Les courbes descendantes après une hausse (1 et 2), un pic important (3), une augmentation en ligne droite (4), tout autant de signes que ces influenceurs ont acheté des abonnés à un instant T ou sur la durée. L’analyse des pics vous permettra donc facilement de repérer les tricheurs.
- Demandez à l’influenceur de vous envoyer ses statistiques démographiques et par tranches d’âges
Vous pourrez ainsi voir d’où viennent les abonnés et surtout si cela correspond à votre cible. C’est une pratique courante et l’influenceur ne pourra que difficilement les altérer. S’il refuse de vous les envoyer, vous saurez que travailler avec lui n’est pas une bonne idée !

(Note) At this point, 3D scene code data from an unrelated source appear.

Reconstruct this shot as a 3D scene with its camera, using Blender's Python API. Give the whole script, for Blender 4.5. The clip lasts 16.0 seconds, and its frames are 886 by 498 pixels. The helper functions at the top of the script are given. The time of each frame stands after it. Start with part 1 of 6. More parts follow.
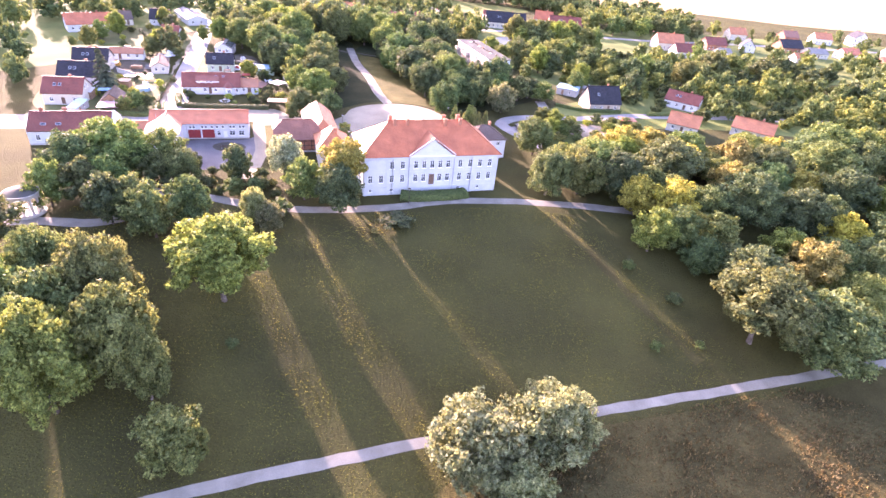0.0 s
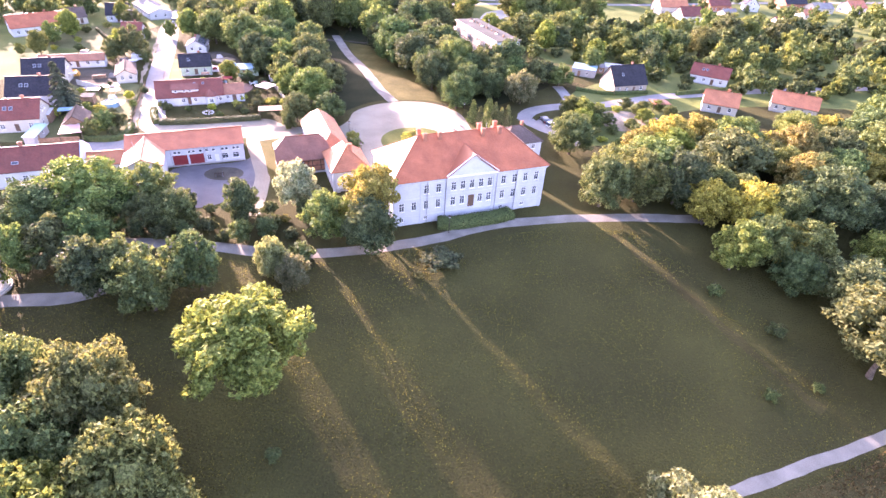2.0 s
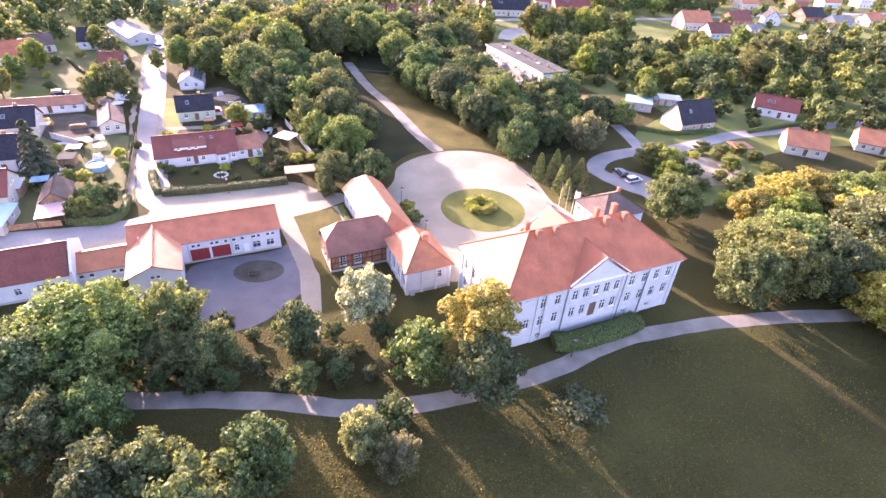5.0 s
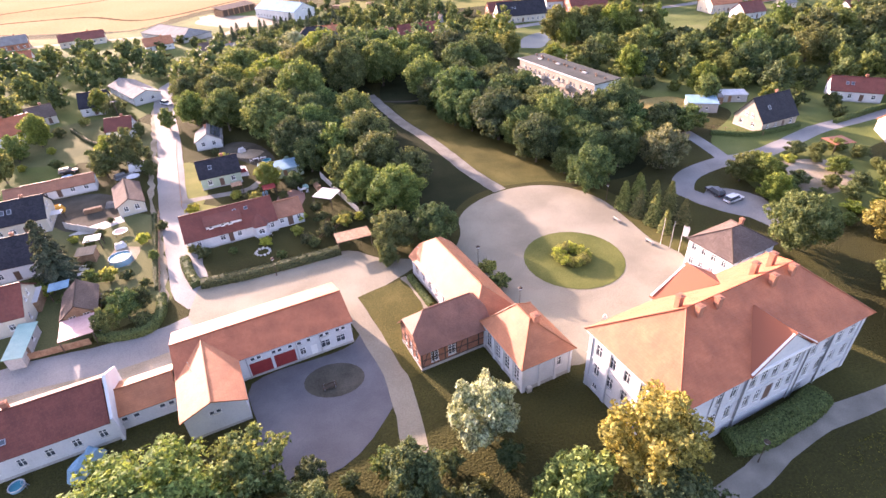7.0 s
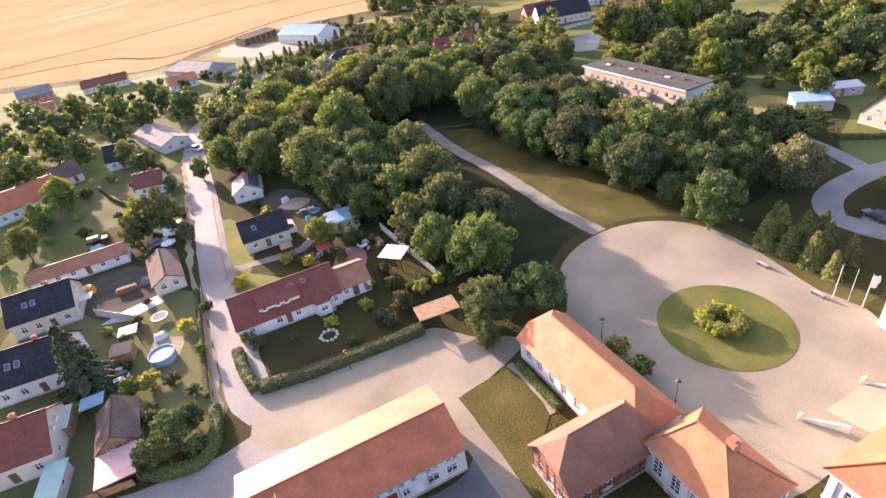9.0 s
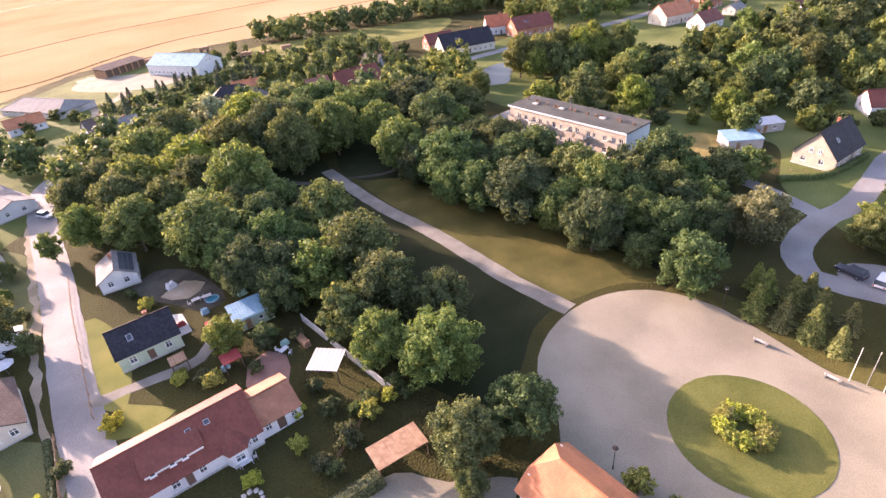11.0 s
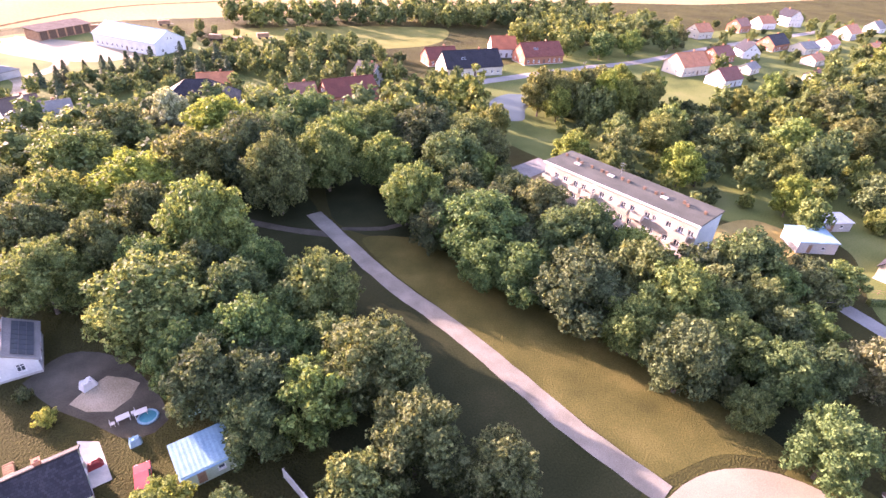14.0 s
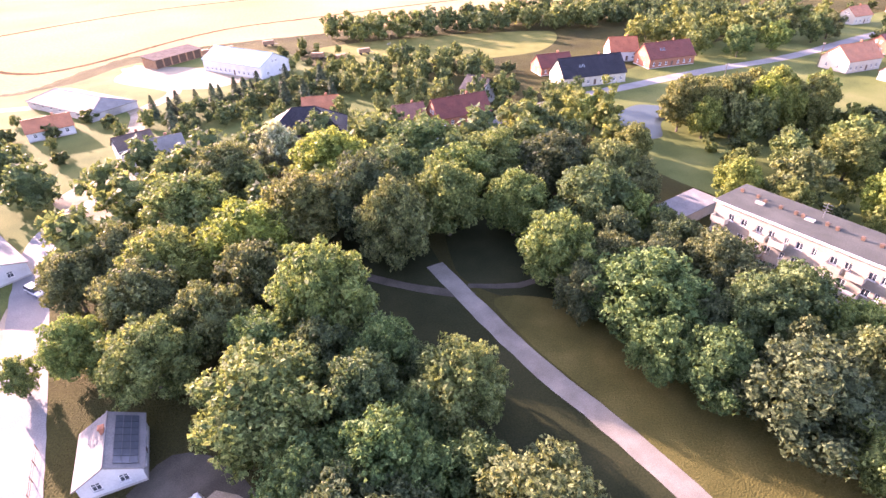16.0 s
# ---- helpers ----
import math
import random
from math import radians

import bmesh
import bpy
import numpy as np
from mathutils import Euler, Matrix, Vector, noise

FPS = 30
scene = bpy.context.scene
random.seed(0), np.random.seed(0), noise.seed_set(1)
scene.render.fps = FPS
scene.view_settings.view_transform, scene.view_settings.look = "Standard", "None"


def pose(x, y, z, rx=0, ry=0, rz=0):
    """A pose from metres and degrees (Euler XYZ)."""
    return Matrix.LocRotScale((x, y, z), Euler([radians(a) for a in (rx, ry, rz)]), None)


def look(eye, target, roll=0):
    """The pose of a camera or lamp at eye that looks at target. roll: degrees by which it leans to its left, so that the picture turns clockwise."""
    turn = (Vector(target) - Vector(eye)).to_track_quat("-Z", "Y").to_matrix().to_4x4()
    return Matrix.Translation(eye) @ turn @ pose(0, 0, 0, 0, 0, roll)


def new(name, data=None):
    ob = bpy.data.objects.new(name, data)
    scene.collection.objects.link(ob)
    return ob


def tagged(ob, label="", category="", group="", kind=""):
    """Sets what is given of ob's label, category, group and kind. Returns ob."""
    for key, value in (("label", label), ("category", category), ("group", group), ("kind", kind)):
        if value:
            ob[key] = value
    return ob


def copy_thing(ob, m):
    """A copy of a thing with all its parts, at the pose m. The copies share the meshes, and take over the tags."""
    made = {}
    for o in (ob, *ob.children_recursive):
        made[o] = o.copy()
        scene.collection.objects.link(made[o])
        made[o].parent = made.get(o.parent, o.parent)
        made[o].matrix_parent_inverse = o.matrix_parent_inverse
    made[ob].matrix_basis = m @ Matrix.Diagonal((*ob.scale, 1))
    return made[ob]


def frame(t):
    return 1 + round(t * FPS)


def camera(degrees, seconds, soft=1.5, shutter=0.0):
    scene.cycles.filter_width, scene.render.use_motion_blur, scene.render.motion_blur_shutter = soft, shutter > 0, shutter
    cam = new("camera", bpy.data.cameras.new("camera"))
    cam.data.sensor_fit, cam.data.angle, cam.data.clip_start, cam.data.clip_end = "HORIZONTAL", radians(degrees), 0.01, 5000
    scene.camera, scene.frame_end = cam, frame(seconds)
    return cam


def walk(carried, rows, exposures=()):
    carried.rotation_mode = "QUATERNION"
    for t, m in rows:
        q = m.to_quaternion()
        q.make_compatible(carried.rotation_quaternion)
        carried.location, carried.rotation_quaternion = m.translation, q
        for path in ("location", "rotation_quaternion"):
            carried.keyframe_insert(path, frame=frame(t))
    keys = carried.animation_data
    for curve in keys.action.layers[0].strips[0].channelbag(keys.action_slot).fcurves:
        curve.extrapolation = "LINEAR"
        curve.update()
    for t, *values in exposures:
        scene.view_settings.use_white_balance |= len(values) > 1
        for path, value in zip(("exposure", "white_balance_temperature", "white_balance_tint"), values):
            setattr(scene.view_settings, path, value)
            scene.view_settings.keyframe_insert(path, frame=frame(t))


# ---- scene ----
cam = camera(79.4, 16.0)
PATH = [
    (0, (2.123, -1.43, 56.220), (2.109, 0.265, 55.158), 6.2),
    (0.5, (-1.234, 3.864, 56.867), (-1.237, 5.502, 55.719), 6.0),
    (1, (-5.1, 9.535, 57.413), (-5.106, 11.172, 56.264), 3.8),
    (1.5, (-8.01, 14.218, 57.088), (-7.987, 15.856, 55.941), 3.7),
    (2, (-12.001, 20.065, 55.989), (-11.934, 21.705, 54.846), 3.6),
    (2.5, (-15.515, 25.467, 55.542), (-15.414, 27.103, 54.397), 3.6),
    (3, (-19.695, 31.548, 56.112), (-19.558, 33.182, 54.967), 3.8),
    (3.5, (-22.975, 36.8, 56.703), (-22.82, 38.435, 55.562), 3.8),
    (4, (-26.556, 41.788, 57.203), (-26.394, 43.424, 56.063), 4.1),
    (6.5, (-41.956, 67.337, 55.573), (-41.74, 68.98, 54.453), 2.4),
    (7, (-44.803, 72.858, 55.906), (-44.673, 74.512, 54.790), -3.3),
    (7.5, (-47.367, 78.426, 55.911), (-47.275, 80.089, 54.804), -5.8),
    (8, (-49.862, 84.038, 55.580), (-49.777, 85.704, 54.477), -6.0),
    (8.5, (-52.01, 89.815, 55.259), (-51.933, 91.483, 54.158), -6.4),
    (9, (-53.813, 95.717, 54.947), (-53.779, 97.392, 53.854), -9.3),
    (9.5, (-55.296, 101.612, 55.124), (-55.123, 103.29, 54.049), -12.0),
    (10, (-56.112, 107.319, 55.155), (-55.869, 108.996, 54.093), -13.0),
    (12.5, (-59.25, 135.305, 54.932), (-58.605, 136.862, 53.855), 3.6),
    (13, (-60.099, 140.797, 54.869), (-59.462, 142.358, 53.793), 3.7),
    (13.5, (-60.967, 146.279, 54.783), (-60.341, 147.846, 53.708), 3.6),
    (14, (-61.886, 151.909, 54.816), (-61.275, 153.48, 53.739), 3.7),
    (14.5, (-62.784, 157.002, 54.706), (-62.186, 158.579, 53.630), 3.7),
    (15, (-63.648, 162.568, 54.821), (-63.068, 164.149, 53.743), 3.6),
    (15.5, (-64.092, 167.429, 54.549), (-63.541, 169.022, 53.473), 3.7),
    (16, (-65.126, 173.142, 54.568), (-64.822, 174.795, 53.483), -2.0),
]
from mathutils import geometry

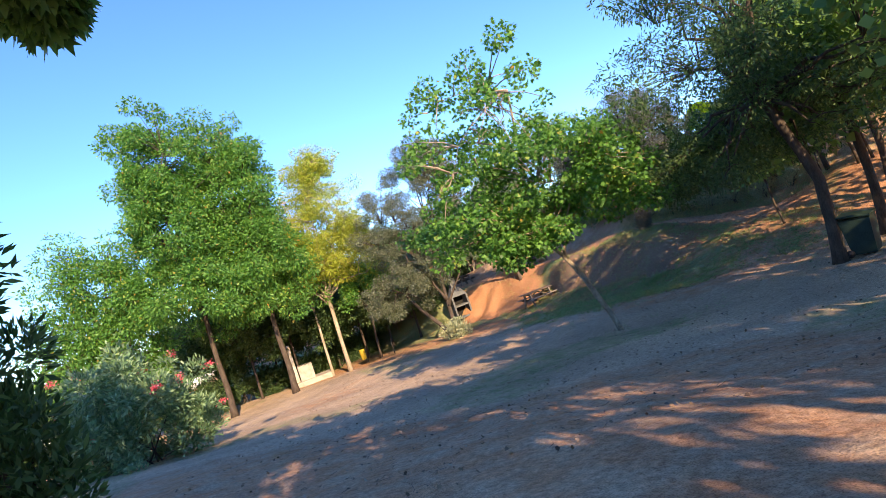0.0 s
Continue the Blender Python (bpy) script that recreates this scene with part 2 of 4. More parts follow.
def ground_material():
    m, nodes, links = material("earth")
    bsdf = nodes["Principled BSDF"]
    co = nodes.new("ShaderNodeTexCoord")

    def noise_node(scale, detail=6, rough=0.55):
        n = nodes.new("ShaderNodeTexNoise")
        n.inputs["Scale"].default_value, n.inputs["Detail"].default_value, n.inputs["Roughness"].default_value = scale, detail, rough
        links.new(co.outputs["Object"], n.inputs["Vector"])
        return n

    def mix(fac, a, b):
        x = nodes.new("ShaderNodeMixRGB")
        for sock, val in zip(x.inputs, (fac, a, b)):
            if isinstance(val, (tuple, float)):
                sock.default_value = val
            else:
                links.new(val, sock)
        return x.outputs[0]

    big, mid, fine, grit = noise_node(0.35), noise_node(2.2, 8), noise_node(14, 8, 0.65), noise_node(70, 4)
    dirt = ramp(nodes, [(0.3, (0.33, 0.235, 0.165)), (0.5, (0.54, 0.395, 0.28)), (0.72, (0.7, 0.54, 0.4))])
    links.new(fine.outputs["Fac"], dirt.inputs[0])
    red = ramp(nodes, [(0.3, (0.34, 0.16, 0.085)), (0.68, (0.7, 0.36, 0.2))])
    links.new(fine.outputs["Fac"], red.inputs[0])
    turf = ramp(nodes, [(0.3, (0.15, 0.2, 0.09)), (0.55, (0.27, 0.31, 0.15)), (0.75, (0.46, 0.40, 0.24))])
    links.new(fine.outputs["Fac"], turf.inputs[0])
    duff = ramp(nodes, [(0.3, (0.17, 0.11, 0.075)), (0.6, (0.34, 0.23, 0.16)), (0.8, (0.5, 0.38, 0.29))])
    links.new(grit.outputs["Fac"], duff.inputs[0])

    def mask(name, sharp=0.12, wobble=0.75):
        a = nodes.new("ShaderNodeAttribute")
        a.attribute_name = name
        s = nodes.new("ShaderNodeMath")
        s.operation = "MULTIPLY_ADD"
        s.inputs[1].default_value = wobble
        links.new(mid.outputs["Fac"], s.inputs[0])
        links.new(a.outputs["Fac"], s.inputs[2])
        r = nodes.new("ShaderNodeMapRange")
        r.interpolation_type = "SMOOTHSTEP"
        r.inputs["From Min"].default_value, r.inputs["From Max"].default_value = 0.85 - sharp, 0.85 + sharp
        links.new(s.outputs[0], r.inputs["Value"])
        return r.outputs[0]

    col = mix(mask("red", 0.2), dirt.outputs[0], red.outputs[0])
    col = mix(mask("duff", 0.25), col, duff.outputs[0])
    col = mix(mask("turf", 0.22), col, turf.outputs[0])
    stain = ramp(nodes, [(0.35, (0.78, 0.78, 0.78)), (0.65, (1.1, 1.08, 1.05))])
    links.new(big.outputs["Fac"], stain.inputs[0])
    x = nodes.new("ShaderNodeMixRGB")
    x.blend_type = "MULTIPLY"
    x.inputs[0].default_value = 1.0
    links.new(col, x.inputs[1])
    links.new(stain.outputs[0], x.inputs[2])
    specks = ramp(nodes, [(0.36, (0.6, 0.58, 0.56)), (0.5, (1.0, 1.0, 1.0)), (0.68, (1.14, 1.12, 1.1))])
    links.new(grit.outputs["Fac"], specks.inputs[0])
    gritty = nodes.new("ShaderNodeMixRGB")
    gritty.blend_type = "MULTIPLY"
    gritty.inputs[0].default_value = 1.0
    links.new(x.outputs[0], gritty.inputs[1])
    links.new(specks.outputs[0], gritty.inputs[2])
    links.new(gritty.outputs[0], bsdf.inputs["Base Color"])
    bsdf.inputs["Roughness"].default_value = 0.95
    bsdf.inputs["Specular IOR Level"].default_value = 0.15
    b = nodes.new("ShaderNodeBump")
    b.inputs["Strength"].default_value, b.inputs["Distance"].default_value = 0.7, 0.05
    links.new(fine.outputs["Fac"], b.inputs["Height"])
    b2 = nodes.new("ShaderNodeBump")
    b2.inputs["Strength"].default_value, b2.inputs["Distance"].default_value = 0.5, 0.015
    links.new(grit.outputs["Fac"], b2.inputs["Height"])
    links.new(b.outputs[0], b2.inputs["Normal"])
    links.new(b2.outputs[0], bsdf.inputs["Normal"])
    return m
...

- Recherchez les anciennes collaborations
Analysez les statistiques des posts de collaboration avec d’autres marques en termes de likes et de commentaires, voyez si les deux paramètres sont cohérents entre eux. N’hésitez pas à demander directement aux marques si elles ont eu des bons résultats après leur collaboration.
- Utilisez des outils pour choisir vos influenceurs
Facebook a créé Brand Collabs Manager, un outil de recherche d’influenceurs gratuit qui ne laisse pas la place aux tricheurs. Il permet aux marques de rechercher les profils d’influenceurs correspondant à leurs attentes, avant de leur proposer un partenariat.
Il existe d’autres sites payants comme Reech, Hivency, Favicon, Stellar…
Mais nous vous conseillons de privilégier la recherche manuelle et de garder cette technique comme source d’inspiration, car vous serez plus aptes à analyser les profils, les statistiques, l’engagement, etc, lors de votre navigation sur les réseaux.
Une pratique qui devrait perdurer…
Avec un marché du marketing d’influence en constant développement, des algorithmes de plus en plus menaçant et des Directeurs marketing qui ne croient qu’aux chiffres d’une grande communauté, les influenceurs tricheurs sont tentés de falsifier leur taux d’engagement pour obtenir plus de collaborations et les facturer plus chères. Mais cette pratique ne rend service à personne : eux-mêmes entrent dans une spirale infernale, les marques perdent de l’argent et se rendent compte de la supercherie, les « bons » influenceurs perdent en crédibilité, les internautes sont assaillis de publicités et les plateformes sont envahies de faux comptes.
Les marques, les internautes, les influenceurs et les plateformes sociales doivent s’allier pour contrer ce phénomène et faire des réseaux sociaux un espace de partage sain.
En attendant que Meta et les autres réseaux sociaux créent des systèmes plus efficaces, les marques devront trouver des solutions pour ne pas se faire avoir. Avec nos conseils, vous pourrez écarter les tricheurs et sélectionner les influenceurs qui apporteront de vrais résultats à votre marque. Fini de gaspiller son argent ou ses produits avec des influenceurs tricheurs dont les statistiques d’engagement sont faussées !
Mais attention, les influenceurs ne sont pas les seuls à frauder. Certaines marques ont recours à l’achat de likes et d’abonnés pour faire grossir leur compte, passer pour une marque tendance et tromper les internautes. Une pratique que nous vous conseillons grandement d’éviter, car les résultats sont nuls, que cela affecte votre community management avec des statistiques faussées, qu’il est très difficile de sortir de cette spirale et, qu’une fois démasqués, vous perdrez toute crédibilité.